In the first study of its kind in Australasia, scientists used 27 natural climate records to create the first large-scale temperature reconstruction for the region over the past 1,000 years.
The study led by researchers at the University of Melbourne, used a range of natural indicators including tree rings, corals and ice cores to study Australasian temperatures over the past millennium. They then compared these with climate model simulations.
Dr Stephen Phipps, a researcher with UNSW’s Climate Change Research Centre and the Centre of Excellence for Climate System Science led the climate model simulation research. He said the results showed there were no other warm periods in the past 1,000 years that match the warming experienced in Australasia since 1950.
“Our study revealed that recent warming in a 1,000-year context is highly unusual and cannot be explained by natural factors alone, suggesting a strong influence of human-caused climate change in the Australasian region,” Dr Phipps said.

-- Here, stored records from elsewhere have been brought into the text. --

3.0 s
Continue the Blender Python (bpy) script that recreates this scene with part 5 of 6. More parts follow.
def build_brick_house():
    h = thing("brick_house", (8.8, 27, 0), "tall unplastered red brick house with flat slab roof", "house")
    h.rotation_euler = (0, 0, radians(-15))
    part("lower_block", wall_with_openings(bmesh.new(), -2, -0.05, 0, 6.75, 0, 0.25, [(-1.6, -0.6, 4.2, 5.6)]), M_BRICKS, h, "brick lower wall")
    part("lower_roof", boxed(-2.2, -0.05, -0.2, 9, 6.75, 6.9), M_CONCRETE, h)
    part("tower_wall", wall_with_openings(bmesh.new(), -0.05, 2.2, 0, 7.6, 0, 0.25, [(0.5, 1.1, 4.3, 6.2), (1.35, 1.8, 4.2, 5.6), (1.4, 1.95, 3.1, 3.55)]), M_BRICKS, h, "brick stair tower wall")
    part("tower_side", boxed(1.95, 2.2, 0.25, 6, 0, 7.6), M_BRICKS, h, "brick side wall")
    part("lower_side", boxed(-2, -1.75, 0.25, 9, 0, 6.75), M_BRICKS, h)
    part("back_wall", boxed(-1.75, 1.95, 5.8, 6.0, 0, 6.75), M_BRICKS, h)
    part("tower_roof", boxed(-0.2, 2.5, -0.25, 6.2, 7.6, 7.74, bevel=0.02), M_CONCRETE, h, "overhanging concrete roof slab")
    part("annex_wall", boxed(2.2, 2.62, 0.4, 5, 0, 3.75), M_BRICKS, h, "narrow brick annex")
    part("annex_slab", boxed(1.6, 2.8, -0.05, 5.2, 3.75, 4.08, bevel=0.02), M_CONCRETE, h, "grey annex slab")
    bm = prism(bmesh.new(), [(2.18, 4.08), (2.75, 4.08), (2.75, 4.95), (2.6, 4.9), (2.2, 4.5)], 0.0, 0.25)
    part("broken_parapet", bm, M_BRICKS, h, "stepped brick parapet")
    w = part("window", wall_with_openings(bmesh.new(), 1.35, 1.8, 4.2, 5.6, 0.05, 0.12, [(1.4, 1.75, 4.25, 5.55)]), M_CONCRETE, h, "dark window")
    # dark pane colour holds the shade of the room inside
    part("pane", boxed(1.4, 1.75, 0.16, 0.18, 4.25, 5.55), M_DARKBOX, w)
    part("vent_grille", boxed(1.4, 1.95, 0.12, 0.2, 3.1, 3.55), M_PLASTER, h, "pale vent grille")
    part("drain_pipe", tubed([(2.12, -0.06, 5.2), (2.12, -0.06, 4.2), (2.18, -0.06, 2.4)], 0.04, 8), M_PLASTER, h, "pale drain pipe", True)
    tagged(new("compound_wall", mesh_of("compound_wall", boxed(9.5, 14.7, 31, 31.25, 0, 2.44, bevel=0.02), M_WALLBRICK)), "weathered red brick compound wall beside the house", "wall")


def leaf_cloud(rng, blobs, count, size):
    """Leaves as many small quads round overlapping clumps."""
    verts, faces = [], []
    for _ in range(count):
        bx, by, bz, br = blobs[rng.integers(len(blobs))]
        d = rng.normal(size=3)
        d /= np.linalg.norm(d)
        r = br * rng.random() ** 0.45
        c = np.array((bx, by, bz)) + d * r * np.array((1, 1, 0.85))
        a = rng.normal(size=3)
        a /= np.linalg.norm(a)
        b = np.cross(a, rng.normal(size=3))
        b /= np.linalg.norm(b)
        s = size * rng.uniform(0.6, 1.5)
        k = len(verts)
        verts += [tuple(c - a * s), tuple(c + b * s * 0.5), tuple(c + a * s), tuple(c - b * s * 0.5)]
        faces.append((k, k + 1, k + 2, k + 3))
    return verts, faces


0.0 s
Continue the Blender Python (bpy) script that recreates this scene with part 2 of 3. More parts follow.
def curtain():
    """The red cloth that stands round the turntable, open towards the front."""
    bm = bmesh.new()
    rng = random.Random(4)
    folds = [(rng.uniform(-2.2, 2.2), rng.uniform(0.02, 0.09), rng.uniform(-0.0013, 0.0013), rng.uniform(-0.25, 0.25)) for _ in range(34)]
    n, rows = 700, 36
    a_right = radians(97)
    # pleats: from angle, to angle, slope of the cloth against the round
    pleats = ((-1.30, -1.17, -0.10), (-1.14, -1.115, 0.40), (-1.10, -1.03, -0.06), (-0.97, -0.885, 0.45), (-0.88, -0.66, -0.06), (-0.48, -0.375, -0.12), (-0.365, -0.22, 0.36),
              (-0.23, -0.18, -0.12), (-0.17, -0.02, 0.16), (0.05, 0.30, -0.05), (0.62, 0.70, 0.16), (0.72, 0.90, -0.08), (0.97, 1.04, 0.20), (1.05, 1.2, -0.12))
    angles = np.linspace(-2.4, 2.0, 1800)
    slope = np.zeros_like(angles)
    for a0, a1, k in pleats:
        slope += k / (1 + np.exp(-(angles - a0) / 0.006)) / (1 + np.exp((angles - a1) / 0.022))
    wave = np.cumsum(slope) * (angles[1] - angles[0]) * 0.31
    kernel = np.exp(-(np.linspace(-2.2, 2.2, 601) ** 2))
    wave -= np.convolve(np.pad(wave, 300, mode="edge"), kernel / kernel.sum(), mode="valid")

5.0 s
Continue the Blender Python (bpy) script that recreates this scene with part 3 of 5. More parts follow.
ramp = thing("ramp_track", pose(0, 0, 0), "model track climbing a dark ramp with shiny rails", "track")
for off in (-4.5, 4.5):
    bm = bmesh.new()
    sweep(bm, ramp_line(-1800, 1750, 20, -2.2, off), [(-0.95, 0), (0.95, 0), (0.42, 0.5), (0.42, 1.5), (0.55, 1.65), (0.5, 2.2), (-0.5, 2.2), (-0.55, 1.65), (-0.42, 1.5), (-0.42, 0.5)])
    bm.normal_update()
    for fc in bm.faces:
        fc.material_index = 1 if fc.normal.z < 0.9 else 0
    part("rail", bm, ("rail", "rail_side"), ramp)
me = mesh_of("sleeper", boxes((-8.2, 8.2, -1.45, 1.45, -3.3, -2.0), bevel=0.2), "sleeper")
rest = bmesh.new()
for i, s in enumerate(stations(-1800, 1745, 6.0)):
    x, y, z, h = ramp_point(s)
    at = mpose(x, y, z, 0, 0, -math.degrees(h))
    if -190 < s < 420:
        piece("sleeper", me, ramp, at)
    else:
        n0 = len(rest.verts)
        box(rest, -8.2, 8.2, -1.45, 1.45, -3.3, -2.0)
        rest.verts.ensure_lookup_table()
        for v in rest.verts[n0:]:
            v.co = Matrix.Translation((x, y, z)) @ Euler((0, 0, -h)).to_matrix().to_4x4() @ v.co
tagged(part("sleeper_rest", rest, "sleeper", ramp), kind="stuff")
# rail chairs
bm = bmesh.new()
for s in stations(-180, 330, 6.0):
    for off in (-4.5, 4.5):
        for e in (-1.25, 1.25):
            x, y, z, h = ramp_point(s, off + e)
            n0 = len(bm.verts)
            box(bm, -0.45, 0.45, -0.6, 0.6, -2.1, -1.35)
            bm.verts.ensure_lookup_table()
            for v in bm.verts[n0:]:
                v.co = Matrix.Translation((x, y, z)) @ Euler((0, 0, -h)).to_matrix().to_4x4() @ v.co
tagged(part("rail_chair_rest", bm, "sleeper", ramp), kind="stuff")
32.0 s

The study published in the Journal of Climate will form the Australasian region’s contribution to the 5th IPCC climate change assessment report chapter on past climate.
Lead researcher, Dr Joelle Gergis from the University of Melbourne said using ‘palaeoclimate’ or natural records, such as tree rings, corals and ice cores, are fundamental in evaluating regional and global climate variability over centuries before direct temperature records started in 1910.
Dr Gergis collated these natural records provided by decades of work by more than 30 researchers from Australia, New Zealand and around the world.
The reconstruction was developed using 27 natural climate records calculated in 3,000 different ways to ensure that the results were robust.
She said reconstructions of regional temperature not only provide a climate picture of the past but also a significant platform to reduce uncertainties associated with future climate variability.
The study is part of a global collaboration, PAGES, Past Global Changes Regional 2K initiative, which is working to reconstruct the past 2,000 years of climate across every region in the world in order to reduce uncertainties associated with future climate change projections.
Collaborators include the Climate Change Research Centre and the ARC Centre of Excellence for Climate System Science, University of New South Wales where the climate modelling was conducted.